Frustrated square lattice with spatial anisotropy: crystal structure and magnetic properties of PbZnVO(PO4)2

TL;DR

This study investigates the crystal structure and magnetic properties of PbZnVO(PO4)2, revealing spatial anisotropy in exchange interactions and its effects on magnetic ordering, supported by experimental measurements and band structure calculations.

Contribution

It provides the first detailed analysis of PbZnVO(PO4)2's magnetic interactions, highlighting spatial anisotropy and proposing a new approach to designing frustrated square lattice materials.

Findings

Nearest-neighbor coupling J(1) ~ -5.2 K

Next-nearest-neighbor coupling J(2) ~ 10.0 K

Magnetic ordering transition at 3.9 K

Abstract

Crystal structure and magnetic properties of the layered vanadium phosphate PbZnVO(PO4)2 are studied using x-ray powder diffraction, magnetization and specific heat measurements, as well as band structure calculations. The compound resembles AA'VO(PO4)2 vanadium phosphates and fits to the extended frustrated square lattice model with the couplings J(1), J(1)' between nearest-neighbors and J(2), J(2)' between next-nearest-neighbors. The temperature dependence of the magnetization yields estimates of averaged nearest-neighbor and next-nearest-neighbor couplings, J(1) ~ -5.2 K and J(2) ~ 10.0 K, respectively. The effective frustration ratio alpha=J(2)/J(1) amounts to -1.9 and suggests columnar antiferromagnetic ordering in PbZnVO(PO4)2. Specific heat data support the estimates of J(1) and J(2) and indicate a likely magnetic ordering transition at 3.9 K. However, the averaged couplings underestimate the saturation field, thus pointing to the spatial anisotropy of the nearest-neighbor interactions.
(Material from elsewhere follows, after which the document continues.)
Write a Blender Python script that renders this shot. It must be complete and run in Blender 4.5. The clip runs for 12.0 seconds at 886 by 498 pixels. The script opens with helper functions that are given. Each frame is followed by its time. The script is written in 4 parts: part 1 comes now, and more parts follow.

Band structure calculations confirm the identification of ferromagnetic J(1), J(1)' and antiferromagnetic J(2), J(2)' in PbZnVO(PO4)2 and yield J(1)'-J(1) ~ 1.1 K in excellent agreement with the experimental value of 1.1 K, deduced from the difference between the expected and experimentally measured saturation fields. Based on the comparison of layered vanadium phosphates with different metal cations, we show that a moderate spatial anisotropy of the frustrated square lattice has minor influence on the thermodynamic properties of the model. We discuss relevant geometrical parameters, controlling the exchange interactions in these compounds, and propose a new route towards strongly frustrated square lattice materials.